The pink undertone in Cherry Wine can amplify any existing pink or mauve in sofas, rugs, or curtains in ways that make everything read as unintentionally matchy and overly feminine.
Because Cherry Wine already has a low LRV, pairing it with a very dark ceiling and minimal bright trim can make a room feel oppressively dim and heavy, especially in a space without generous natural light.
Common questions
The precise LRV is 15.7, which puts it firmly in the dark range. Plan your lighting accordingly, and consider limiting full coverage to accent walls or smaller rooms unless you want a genuinely enveloping, dramatic effect.
It can, but go in with clear intentions.
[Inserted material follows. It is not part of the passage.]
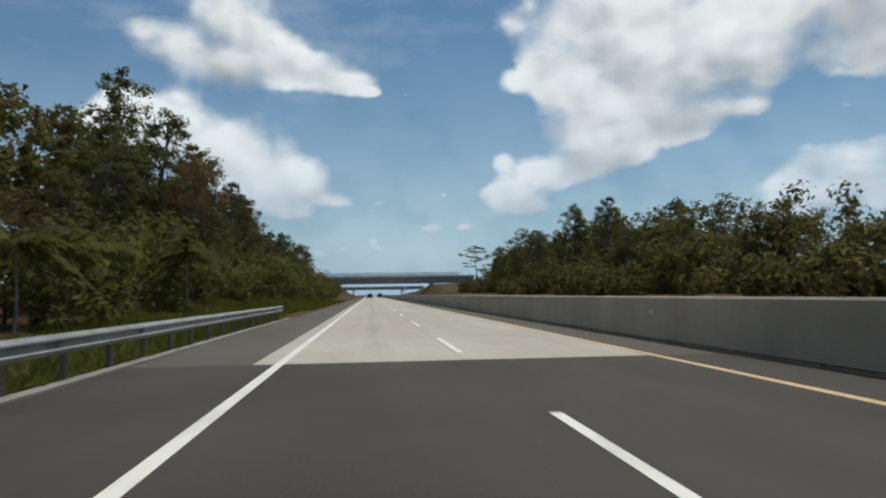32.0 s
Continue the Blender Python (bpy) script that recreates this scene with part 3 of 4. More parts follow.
# ---- signs ----
def lettering(text, width, height, mat, face_y, cz, parent, label="", bold=0.0):
    """One line of letters, fitted to a width and height, on a panel that faces the traffic."""
    cu = bpy.data.curves.new("text", "FONT")
    cu.body, cu.align_x, cu.align_y, cu.extrude = text, "CENTER", "CENTER", 0.0
    cu.resolution_u, cu.offset = 3, bold
    tmp = new("text", cu)
    bpy.context.view_layer.update()
    me = bpy.data.meshes.new_from_object(tmp.evaluated_get(bpy.context.evaluated_depsgraph_get()))
    bpy.data.objects.remove(tmp)
    co = np.empty(len(me.vertices) * 3, np.float32)
    me.vertices.foreach_get("co", co)
    co = co.reshape(-1, 3)
    lo, hi = co.min(0), co.max(0)
    out = np.zeros_like(co)
    out[:, 0] = ((co[:, 0] - lo[0]) / (hi[0] - lo[0]) - 0.5) * width
    out[:, 2] = ((co[:, 1] - lo[1]) / (hi[1] - lo[1]) - 0.5) * height + cz
    out[:, 1] = face_y
    me.vertices.foreach_set("co", out.ravel())
    bm = bmesh.new()
    bm.from_mesh(me)
    bpy.data.meshes.remove(me)
    left = set(bm.faces)
    while left:
        group, todo = set(), [next(iter(left))]
        while todo:
            f = todo.pop()
            if f in left:
                left.discard(f)
                group.add(f)
                todo += [g for e in f.edges for g in e.link_faces]
        ids = {}
        faces = [[ids.setdefault(v, len(ids)) for v in f.verts] for f in group]
        one = bpy.data.meshes.new("letter")
        one.from_pydata([tuple(v.co) for v in ids], [], faces)
        one.materials.append(mat)
        part("letter", one, parent, label)
    bm.free()


def road_sign(label, x0, x1, y, z0, z1, sheet, ink, lines, posts, footing=True):
    """A panel on two posts over concrete feet. lines: text, width, height, centre height."""
    cx, g = (x0 + x1) / 2, rz(y)
    s = thing("road_sign", label, "road sign", at=pose(cx, y, g))
    hw = (x1 - x0) / 2
    part("panel", Build().box(-hw, hw, -0.02, 0.02, z0, z1).mesh("panel", sheet), s)
    part("panel_back", Build().box(-hw + 0.01, hw - 0.01, 0.022, 0.03, z0 + 0.01, z1 - 0.01).mesh("panel_back", SIGN_BACK), s)
    rim = Build()
    for a, b, c, d in ((-hw, hw, z0, z0 + 0.03), (-hw, hw, z1 - 0.03, z1), (-hw, -hw + 0.03, z0, z1), (hw - 0.03, hw, z0, z1)):
        rim.box(a, b, -0.026, -0.021, c, d)
    part("border", rim.mesh("border", ink), s)
    for text, w, h, cz in lines:
        lettering(text, w, h, ink, -0.0235, cz, s, bold=0.016)
    for px in posts:
        low = gz(px, y) - g
        part("post", Build().tube([(px - cx, 0.09, low - 0.3), (px - cx, 0.09, z1 - 0.06)], 0.085, 8).mesh("post", RUST_POST), s)
        if footing:
            part("footing", Build().box(px - cx - 0.24, px - cx + 0.24, -0.16, 0.32, low - 0.4, low + 0.24, 0.03).mesh("footing", CONCRETE_PALE), s)
    return s


road_sign("blue lane-keeping sign with white lettering on two posts", -7.12, -3.92, 181.1, 2.68, 3.70, SIGN_BLUE, SIGN_LETTER, [("GUNAKAN LAJUR KIRI", 2.75, 0.25, 3.19)], (-6.3, -4.7), False)
road_sign("blue overtaking-lane sign with white lettering on two posts", -8.46, -4.38, 382.0, 2.53, 3.52, SIGN_BLUE, SIGN_LETTER, [("LAJUR KANAN", 2.2, 0.25, 3.24), ("HANYA UNTUK MENDAHULUI", 3.8, 0.25, 2.80)], (-7.75, -5.4))
road_sign("white no-overtaking sign with dark red lettering", -7.85, -4.9, 581.9, 1.95, 2.92, SIGN_WHITE, SIGN_RED, [("DILARANG", 1.7, 0.2, 2.74), ("MENDAHULUI DARI", 2.7, 0.2, 2.44), ("SEBELAH KIRI", 2.1, 0.2, 2.13)], (-7.45, -5.55))
road_sign("white hard-shoulder sign with dark red lettering", -7.82, -4.17, 781.5, 1.97, 3.14, SIGN_WHITE, SIGN_RED, [("DILARANG", 1.6, 0.24, 2.94), ("MENGGUNAKAN BAHU JALAN", 3.5, 0.24, 2.56), ("KECUALI DARURAT", 2.4, 0.24, 2.18)], (-7.15, -4.9))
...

In low or north light it deepens toward a wine-red tone rather than the brighter berry-red you see in well-lit conditions. That depth can feel cozy and atmospheric in a dining room or library. In a space where you need the room to feel open and airy, the low LRV and dimmer light together will make it feel tight.
It is not a classic red and it is not pink, but it sits closer to the pink-crimson end of the red family. If you need a more orange-leaning or brick-toned red, this is not your color. If you want a sophisticated berry-red with warmth, the pink undertone is a feature, not a problem.
Eggshell is the most versatile choice for walls. It is easy to clean, adds just enough sheen to keep the color from looking flat, and is forgiving on imperfect surfaces. Reserve satin for high-traffic areas or if you want more reflectivity. Flat or matte finishes will deepen the color further and can make the room feel even more enclosed.